The judgment is reversed and the case remanded for further proceedings not inconsistent with this opinion.
Section 11(c) of the Act authorizes the Administrator to prescribe the records to be kept by employers. By regulation published September 13, 1941, 29 C.F.R. 516.2(a) (7) employers are required,inter alia, to maintain for each employee a record of the "hours worked each workday and total hours worked each week".

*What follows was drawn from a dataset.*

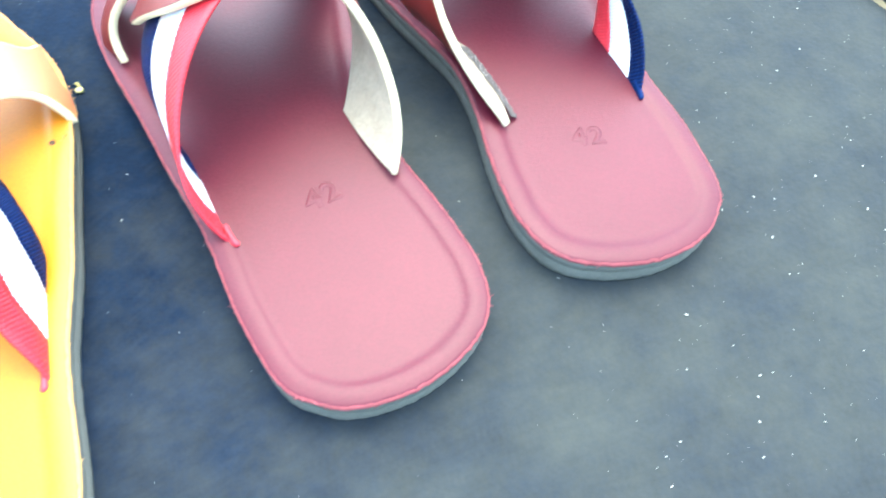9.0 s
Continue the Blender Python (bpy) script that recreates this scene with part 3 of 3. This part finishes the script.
def tube(name, points, r, mat, parent=None, label="", steps=8):
    """A round cord through the given points."""
    pts = rounded(points, steps, False)
    bm = bmesh.new()
    rows = []
    for i, p in enumerate(pts):
        t = (pts[min(i + 1, len(pts) - 1)] - pts[max(i - 1, 0)]).normalized()
        side = t.cross(Vector((0, 0, 1))).normalized()
        up = side.cross(t)
        rows.append([bm.verts.new(p + (side * math.cos(k * 0.785) + up * math.sin(k * 0.785)) * r) for k in range(8)])
    for a, b in zip(rows, rows[1:]):
        for k in range(8):
            bm.faces.new((a[k], a[(k + 1) % 8], b[(k + 1) % 8], b[k]))
    bm.faces.new(rows[0]), bm.faces.new(rows[-1])
    return part(name, bm, mat, parent, label)


cord = new("cord")
cord.matrix_world = pose(0.527, 0.331, -0.003)
tagged(cord, "black cord knotted round a grey rubber strap at the mat's edge", "cord")
tube("strap", [(0.004, 0.003, 0.004), (-0.002, 0.000, 0.006), (-0.0035, -0.006, 0.0065), (-0.001, -0.0142, 0.0062), (0.0025, -0.0253, 0.0058), (0.008, -0.042, 0.0055)], 0.0021, STRAP, cord, "dull grey rubber strap")
tube("knot", [(-0.001, 0.002, 0.004), (0.003, 0.0045, 0.007), (0.007, 0.002, 0.0085), (0.0065, -0.002, 0.0065), (0.003, -0.0025, 0.005), (0.001, 0.001, 0.007)], 0.0021, CORD, cord)
tube("tail", [(0.006, 0.001, 0.005), (0.0135, -0.0055, 0.004), (0.024, -0.012, 0.0025), (0.040, -0.018, 0.002)], 0.0020, CORD, cord)
tube("end", [(-0.008, -0.0075, 0.0045), (-0.0055, -0.0095, 0.005), (-0.003, -0.0085, 0.005)], 0.0016, CORD, cord)

# a crumpled cloth beside the mat
bm = bmesh.new()
bmesh.ops.create_grid(bm, x_segments=40, y_segments=40, size=0.5)
for w in bm.verts:
    x, y = w.co.x, w.co.y
    edge_drop = ease((0.5 - max(abs(x), abs(y))) / 0.06)
    w.co.x = x * 0.16 + 0.010 * noise.noise((x * 3, y * 3, 1))
    w.co.y = y * 0.13 + 0.010 * noise.noise((x * 3, y * 3, 2))
    w.co.z = edge_drop * (0.012 + 0.012 * noise.noise((x * 5, y * 5, 3)) + 0.005 * noise.noise((x * 14, y * 14, 3)))
bmesh.ops.translate(bm, vec=(0.640, 0.335, -0.004), verts=bm.verts)
cloth = part("cloth", bm, CLOTH, None)
tagged(cloth, "crumpled pale green cloth on the boards by the mat", "cloth")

The "executive" regulation in force during Miss Lehan's employ was:
C.F.R. § 541.1 — Executive
The term "employee employed in a bona fide executive * * * capacity" in section 13(a) (1) of the act shall mean any employee:
(a) Whose primary duty consists of the management of the enterprise in which he is employed or of a customarily recognized department or subdivision thereof; and
(b) Who customarily and regularly directs the work of two or more other employees therein; and
(c) Who has the authority to hire or fire other employees or whose suggestions and recommendations as to the hiring or firing and as to the advancement and promotion or any other change of status of other employees will be given particular weight; and
(d) Who customarily and regularly exercises discretionary powers; and
(e) Who does not devote more than 20 percent of his hours worked in the workweek to activities which are not directly and closely related to the performance of the work described in paragraphs (a) through (d) of this section * * *; and
(f) Who is compensated for his services on a salary basis at a rate of not less than $80 per week * * *: Provided, that an employee who * * * is compensated on a salary basis at a rate of not less than $125 per week * * *, and whose primary duty consists of the management of the enterprise in which he is employed or of a customarily recognized department or subdivision thereof, and includes the customary and regular direction of the work of two or more other employees therein, shall be deemed to meet all of the requirements of this section.